[What is expected]
Filter the listing and keep only the lines with the word "scene".

>> begin Material

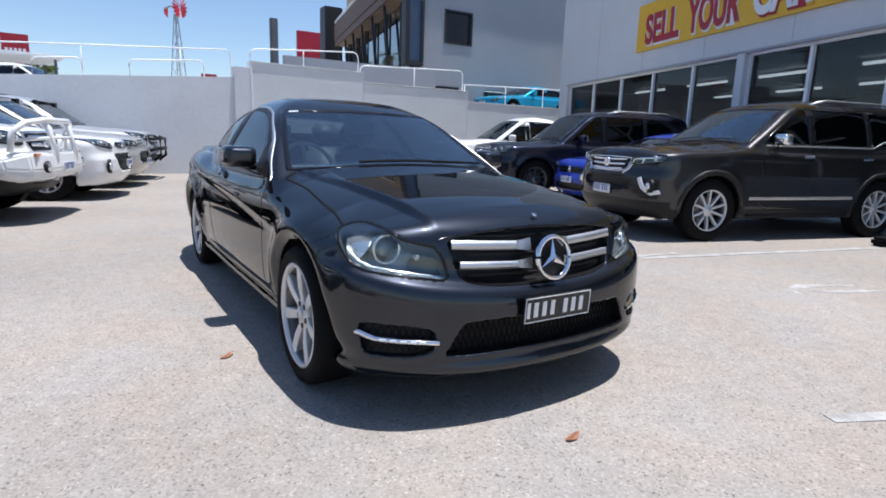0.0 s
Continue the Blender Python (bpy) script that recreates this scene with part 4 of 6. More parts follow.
def make_showroom():
    """Local x runs along the front from the far corner, y into the building."""
    m = pose(12.40, 12.33, 0, 0, 0, ANG - 180)
    e = empty("showroom", m, "white showroom with a band of dark windows and a yellow sign", "building", kind="structure")
    X, L, H = -0.35, 24.0, 8.0
    zs, zt = 0.75, 3.04
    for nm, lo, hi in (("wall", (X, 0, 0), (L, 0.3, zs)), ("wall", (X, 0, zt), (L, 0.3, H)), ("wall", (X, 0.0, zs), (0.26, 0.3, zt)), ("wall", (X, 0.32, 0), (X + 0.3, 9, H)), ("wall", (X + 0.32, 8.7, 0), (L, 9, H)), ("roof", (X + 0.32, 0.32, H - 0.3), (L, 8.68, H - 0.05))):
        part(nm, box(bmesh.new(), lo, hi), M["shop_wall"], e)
    for x in [2.2 + 2.4 * i for i in range(9)]:
        part("panel_joint", box(bmesh.new(), (x, -0.003, zt + 0.05), (x + 0.012, 0.01, H)), M["grey_render"], e)
    part("head_flashing", box(bmesh.new(), (0.2, -0.03, zt), (L, -0.004, zt + 0.05), 0.005), M["grey_render"], e)
    part("floor_slab", box(bmesh.new(), (0.32, 0.32, 0.0), (L, 8.68, 0.25)), M["concrete"], e)
    cuts = [0.26, 1.87, 3.47, 5.0, 6.56, 8.08, 8.30, 9.77, 11.25, 12.75, 14.25, 15.75, 16.0, 17.5, 19.0, 20.5, 22.0]
    for a, c in zip(cuts, cuts[1:]):
        if c - a < 0.4:
            part("column", box(bmesh.new(), (a, -0.02, zs), (c, 0.25, zt), 0.01), M["shop_wall"], e)
            continue
        w = new("window")
        w.parent = e
        part("pane", box(bmesh.new(), (a + 0.03, 0.16, zs + 0.03), (c - 0.03, 0.172, zt - 0.03)), M["shop_glass"], w)
        b = bmesh.new()
        for lo, hi in (((a, 0.10, zs), (a + 0.035, 0.24, zt)), ((c - 0.035, 0.10, zs), (c, 0.24, zt)), ((a, 0.10, zs), (c, 0.24, zs + 0.04)), ((a, 0.10, zt - 0.05), (c, 0.24, zt))):
            box(b, lo, hi)
        part("window_frame", b, M["rail_white"], w)
    # ceiling light battens inside
    for i in range(6):
        for j in range(2):
            x = 1.5 + i * 2.6
            part("light_batten", box(bmesh.new(), (x, 1.8 + j * 3.0, 2.80), (x + 1.5, 1.89 + j * 3.0, 2.86), 0.01), M["batten"], e)
    part("false_ceiling", box(bmesh.new(), (0.32, 0.34, 2.94), (L, 8.68, 3.0)), M["grey_render"], e)
    s = new("sign_board")
    s.parent = e
    s["label"] = "yellow sign board with red lettering"
    part("board", box(bmesh.new(), (4.36, -0.07, 3.57), (17.2, -0.005, 4.72), 0.005), M["sign_yellow"], s)
    for word, x, mats, hgt in (("SELL", 4.78, ("sign_red", "sign_white"), 0.74), ("YOUR", 6.48, ("sign_red", "sign_white"), 0.78), ("CAR", 8.42, ("sign_white", "sign_red"), 0.84)):
        for k, (dx, dz, off, matl, wt) in enumerate(((0.035, -0.03, 0.0, mats[1], 0.06), (0, 0, 0.012, mats[0], 0.035))):
            c = bpy.data.curves.new("lettering", "FONT")
            c.body, c.size, c.extrude, c.offset = word + "  ", hgt * 1.30, 0.006, wt
            tmp = bpy.data.objects.new("lettering", c)
            scene.collection.objects.link(tmp)
            bpy.context.view_layer.update()
            me = bpy.data.meshes.new_from_object(tmp.evaluated_get(bpy.context.evaluated_depsgraph_get()))
            bpy.data.objects.remove(tmp)
            me.materials.clear()
            me.materials.append(M[matl])
            o = new("lettering", me)
            o.parent = s
            width = max(v.co.x for v in me.vertices)
            want = {"SELL": 1.36, "YOUR": 1.60, "CAR": 1.40}[word]
            me.transform(Matrix.Translation((x + dx, -0.079 - off, 3.73 + dz)) @ pose(0, 0, 0, 90, 0, 0) @ Matrix.Diagonal((want / width, 1, 1, 1)) @ Matrix(((1, -0.05, 0, 0), (0, 1, 0, 0), (0, 0, 1, 0), (0, 0, 0, 1))))
    return e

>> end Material

[Problem solution]
Continue the Blender Python (bpy) script that recreates this scene with part 4 of 6. More parts follow.
            scene.collection.objects.link(tmp)